Byron Smith lives in his late parents' home perched on a riverbank of the Mississippi River, surrounded by pine and birch. Bruce Smith speculates that the Smith house was a target because it's isolated, on eight wooded acres. Last May, county records show, Byron Smith bought an adjacent 10 acres for $277,600.

Lori and Scott Williams, whose property abuts the Smith land, said they were spooked by the man, who often fired guns on his property. They suspected Smith in the disappearance of neighborhood pets, Lori Williams said, and took their concerns to law enforcement. Deputies told her nothing could be done, she said.

Bruce Smith said neither he nor his brother liked dogs because they leave messes.

After six or eight burglaries of his house and garage in the past three or four years, Byron Smith was fed up and frustrated because he thought the sheriff's office wasn't doing enough to solve the break-ins, his brother said.

Sheriff's records show that Smith had reported only one burglary, on Oct. 27, when sentimental items, including his father's hunting shotgun, were among $10,000 in reported losses.

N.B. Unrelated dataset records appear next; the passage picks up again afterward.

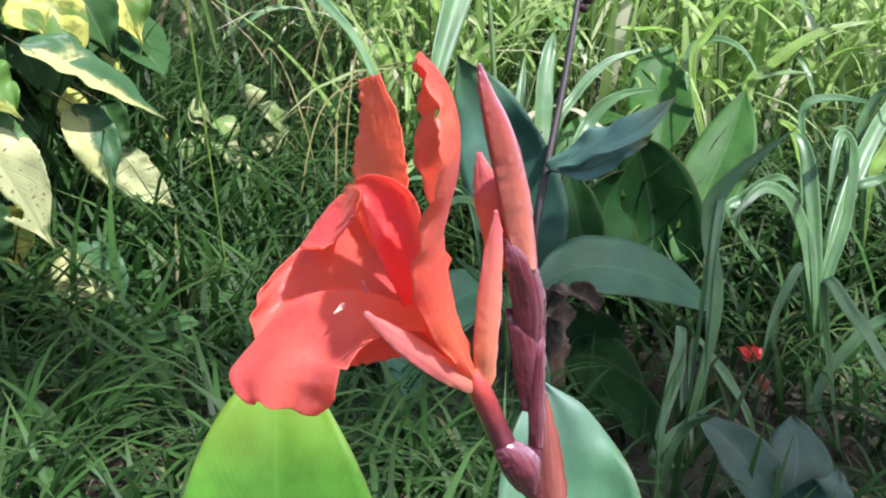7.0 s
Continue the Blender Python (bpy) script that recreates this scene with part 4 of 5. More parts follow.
add_leaf("blade", [(0.646, 0.965, ground_at(0.646, 0.965)), (0.658, 0.977, 0.021), (0.635, 0.978, 0.060), (0.591, 0.965, 0.080), (0.545, 0.943, 0.076)], 0.0122, (0.025, -0.732, 0.681), M["strap"], broad_grass, shape="strap", fold=0.35, along=26, across=6, wave=0.004, seed=170)
add_leaf("blade", [(0.656, 0.965, ground_at(0.646, 0.965)), (0.695, 1.066, -0.008), (0.663, 1.101, 0.051), (0.603, 1.106, 0.077), (0.541, 1.091, 0.078)], 0.0071, (-0.396, -0.590, 0.704), M["strap"], broad_grass, shape="strap", fold=0.35, along=26, across=6, wave=0.004, seed=171)
adopt(broad_grass)
broad_grass = thing("grass_clump", (0.640, 0.533, ground_at(0.640, 0.533)), "clump of broad green grass blades, arching over", "grass", "broad grass clumps")
add_leaf("blade", [(0.640, 0.533, ground_at(0.640, 0.533)), (0.656, 0.547, -0.181), (0.685, 0.564, -0.126), (0.718, 0.568, -0.048)], 0.0084, (0.051, -0.727, 0.684), M["strap"], broad_grass, shape="strap", fold=0.35, along=26, across=6, wave=0.004, seed=180)
add_leaf("blade", [(0.650, 0.533, ground_at(0.640, 0.533)), (0.666, 0.535, -0.203), (0.689, 0.527, -0.157), (0.693, 0.480, -0.109)], 0.0083, (-0.372, -0.596, 0.711), M["strap"], broad_grass, shape="strap", fold=0.35, along=26, across=6, wave=0.004, seed=181)
adopt(broad_grass)
broad_grass = thing("grass_clump", (1.003, 1.396, ground_at(1.003, 1.396)), "tall grass stalk with pale hanging blades", "grass", "broad grass clumps")
tube("stalk", [(1.003, 1.396, ground_at(1.003, 1.396), 0.007), (*(1.067, 1.518, 0.169), 0.006), (*(1.108, 1.616, 0.465), 0.004)], M["green_stalk"], broad_grass, sides=8, n=12)
add_leaf("blade", [(1.107, 1.611, 0.460), (0.990, 1.460, 0.480), (0.905, 1.365, 0.420), (0.820, 1.292, 0.335), (0.728, 1.214, 0.245), (0.636, 1.130, 0.165)], 0.036, (-0.12, -0.80, 0.58), M["strap_wide"], broad_grass, shape="strap", fold=0.3, along=30, across=8, wave=0.004, seed=160)
add_leaf("blade", [(1.100, 1.617, 0.470), (0.800, 1.560, 0.540), (0.600, 1.450, 0.460), (0.560, 1.375, 0.385), (0.585, 1.275, 0.308), (0.580, 1.190, 0.235), (0.572, 1.150, 0.175)], 0.013, (-0.021, -0.734, 0.679), M["strap"], broad_grass, shape="strap", fold=0.3, along=30, across=6, wave=0.003, seed=161)
adopt(broad_grass)


def reed(x, y, height, count, seed):
    """A tall broad-leaved grass plant: a jointed stalk with arching leaves set alternately."""
    r = random.Random(seed)
    foot = ground_at(x, y)
    plant = thing("grass_plant", (x, y, foot), "tall broad-leaved green grass plant with arching pale-ribbed blades", "grass", "tall grass plants")
    lean = (r.uniform(-0.12, 0.12) * height, r.uniform(-0.12, 0.08) * height)
    tube("stalk", [(x, y, foot - 0.02, 0.008), (x + 0.4 * lean[0], y + 0.4 * lean[1], foot + 0.5 * height, 0.006), (x + lean[0], y + lean[1], foot + height, 0.0025)], M["green_stalk"], plant, sides=7, n=10)
    turn = r.uniform(0, 6.283)
    for k in range(count):
        f = 0.25 + 0.75 * k / (count - 1)
        a = turn + math.pi * k + r.uniform(-0.6, 0.6)
        size = height * r.uniform(0.45, 0.75)
        base = Vector((x + f * lean[0], y + f * lean[1], foot + f * height * 0.95))
        out = Vector((math.cos(a), math.sin(a), 0))
        rise, drop = r.uniform(0.25, 0.5) * size, r.uniform(-0.1, 0.45) * size
        points = [tuple(base), tuple(base + out * 0.22 * size + Vector((0, 0, 0.75 * rise))), tuple(base + out * 0.52 * size + Vector((0, 0, rise))), tuple(base + out * 0.78 * size + Vector((0, 0, rise - 0.4 * drop))), tuple(base + out * 0.95 * size + Vector((0, 0, rise - drop)))]
        face = (-0.35 * out.x, -0.35 * out.y - 0.15, 1.0)
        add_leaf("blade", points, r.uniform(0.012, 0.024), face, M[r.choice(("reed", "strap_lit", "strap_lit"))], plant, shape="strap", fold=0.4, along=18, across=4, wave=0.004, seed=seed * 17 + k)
    adopt(plant)


rng = random.Random(41)
placed = []
while len(placed) < 28:
    x = rng.uniform(0.95, 3.3)
    y = 2.0 - 0.32 * x + rng.uniform(0.0, 1.25)
    if x < 0.42 * y + 0.15 or any(math.hypot(x - a, y - b) < 0.17 for a, b in placed):
        continue
    placed.append((x, y))
    reed(x, y, rng.uniform(0.55, 0.95), rng.choice((5, 6, 7)), 500 + len(placed))
hanging = thing("grass_clump", (0.28, 1.25, ground_at(0.28, 1.25)), "single long yellow-green grass blade bending over", "grass")
add_leaf("blade", [(0.28, 1.25, ground_at(0.28, 1.25)), (0.27, 1.20, 0.35), (0.24, 1.08, 0.72), (0.20, 0.93, 0.70), (0.172, 0.814, 0.499), (0.170, 0.794, 0.453), (0.169, 0.775, 0.407)], 0.0045, (0.1, -1.0, 0.4), M["strap_lit"], hanging, shape="strap", fold=0.3, along=40, across=4, wave=0.001, seed=190)
adopt(hanging)
dry_stems = thing("grass_clump", (0.80, 2.10, ground_at(0.80, 2.10)), "dry yellow grass stems arching over the green blades", "grass")
add_leaf("stem", [(0.531, 1.525, ground_at(0.531, 1.525)), (0.531, 1.475, -0.049), (0.617, 1.507, 0.121), (0.725, 1.480, 0.172), (0.851, 1.441, 0.204)], 0.0022, (0.1, -0.8, 0.6), M["dry_stem"], dry_stems, shape="strap", fold=0.5, along=24, across=4, wave=0.002, seed=180)
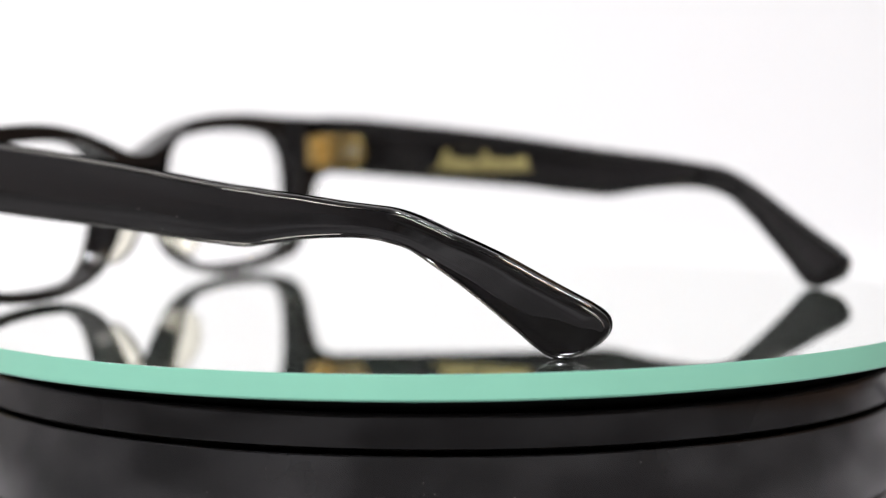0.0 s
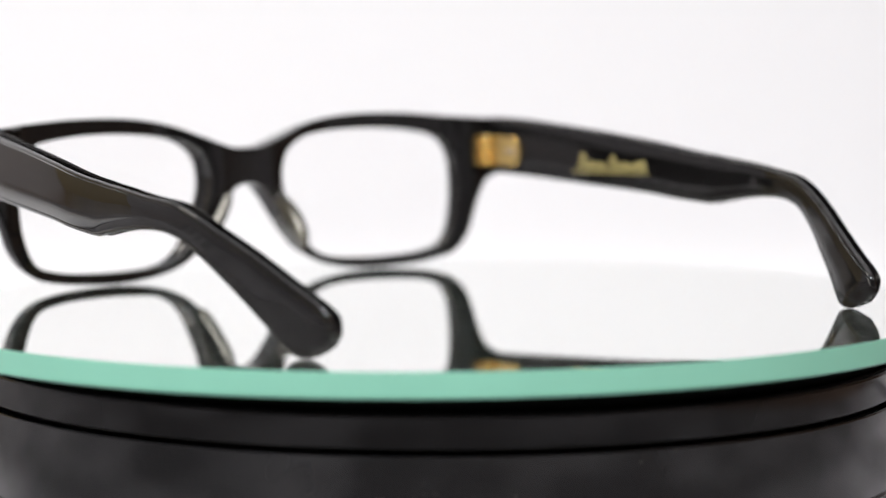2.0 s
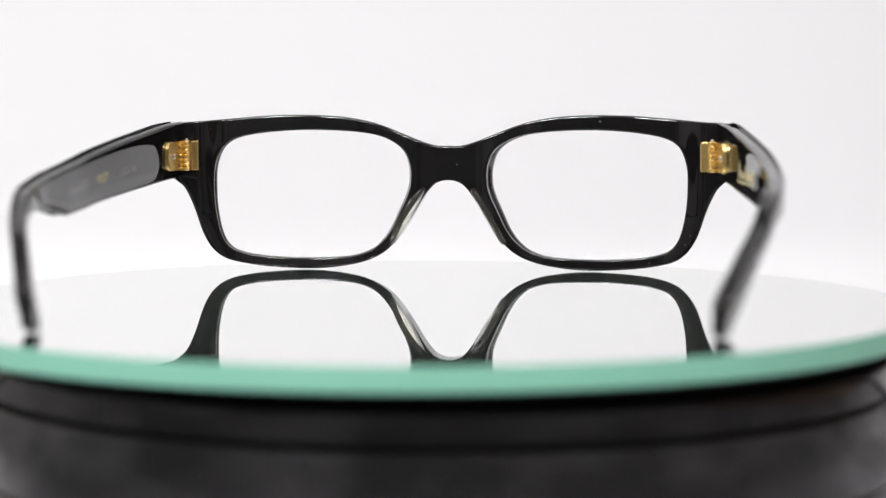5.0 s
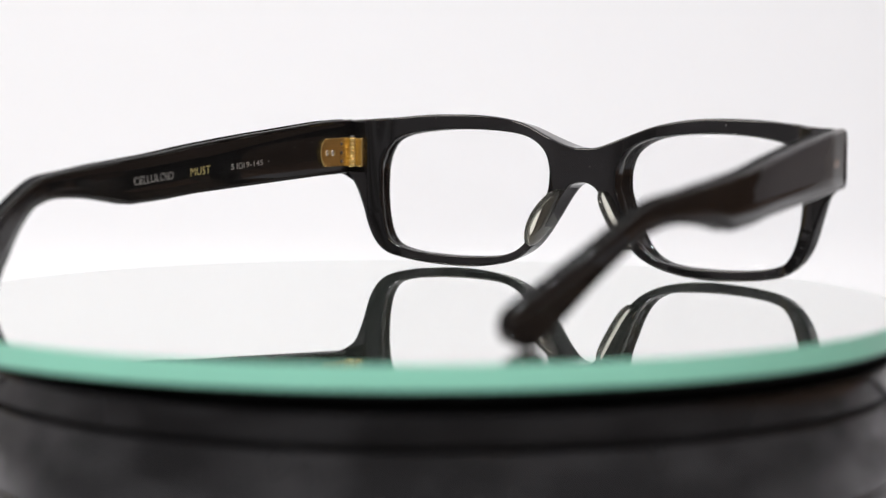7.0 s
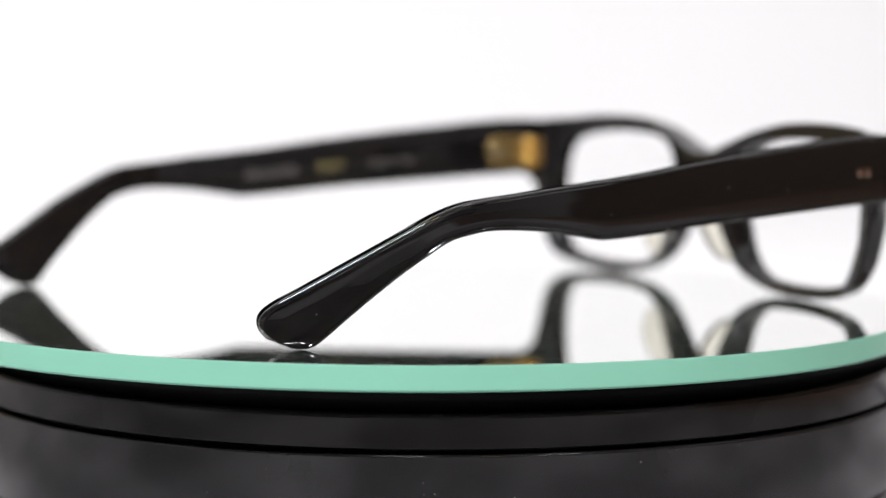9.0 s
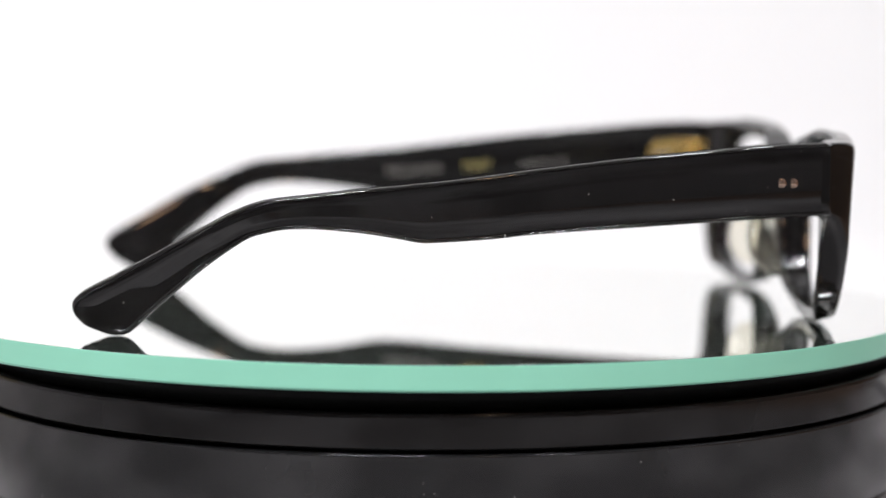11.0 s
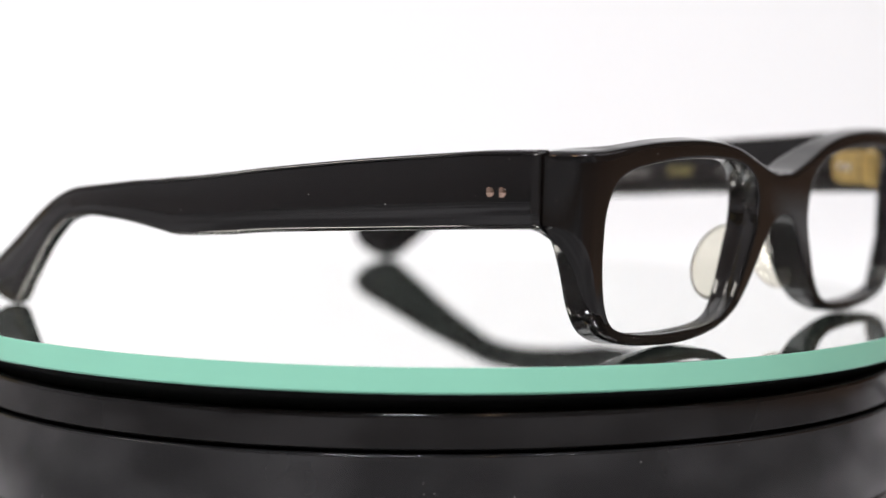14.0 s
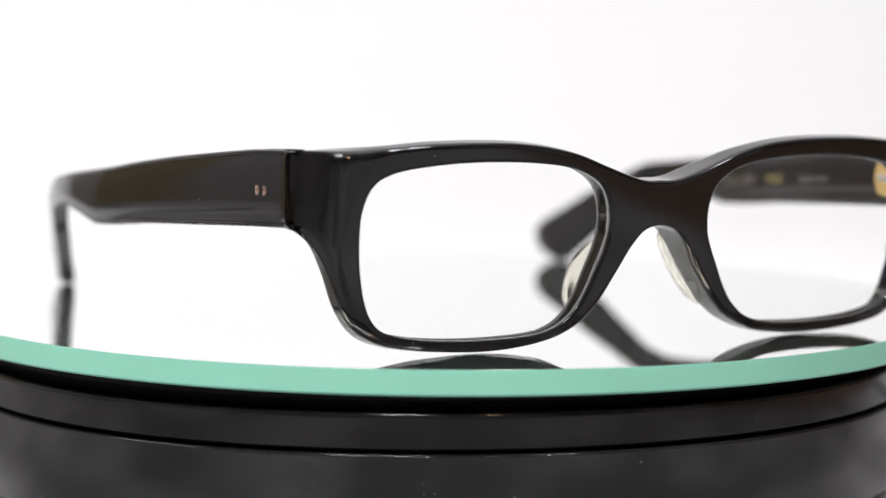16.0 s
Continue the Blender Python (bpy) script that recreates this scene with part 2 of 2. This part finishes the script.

Deputies discovered the bodies of Brady and Kifer on Nov. 23 after Byron Smith called a neighbor, asking about a lawyer and letting the neighbor know that he should call authorities.

In an interview Nov. 25 in the small, tidy house with linoleum floors and turquoise walls, Bruce Smith speculated why his brother didn't call 911:

"He didn't know what to do," the brother said. "He'd never been confronted with shooting somebody."

The complaint charging Byron Smith with two counts of second-degree intentional murder details how he sat down in a chair with a rifle between the killings, minutes apart.

He's quoted as telling police how he shot Brady twice as he came down the stairs, then in the face as the fallen teen looked up at him. Smith dragged Brady's body into his workshop, and out of sight from the top of the stairs.

A few minutes later, Kifer came down the stairs. He shot her, too, but then his rifle jammed. As she lay gasping, he placed a handgun under her chin and fired "a good clean finishing shot" into her cranium, charging documents say.

Minneapolis attorney Steve Meshbesher is representing Byron Smith. He remains in the Morrison County jail in lieu of $1 million bond, or $100,000 cash bail with conditions that include surrendering his passport and turning over firearms to the sheriff.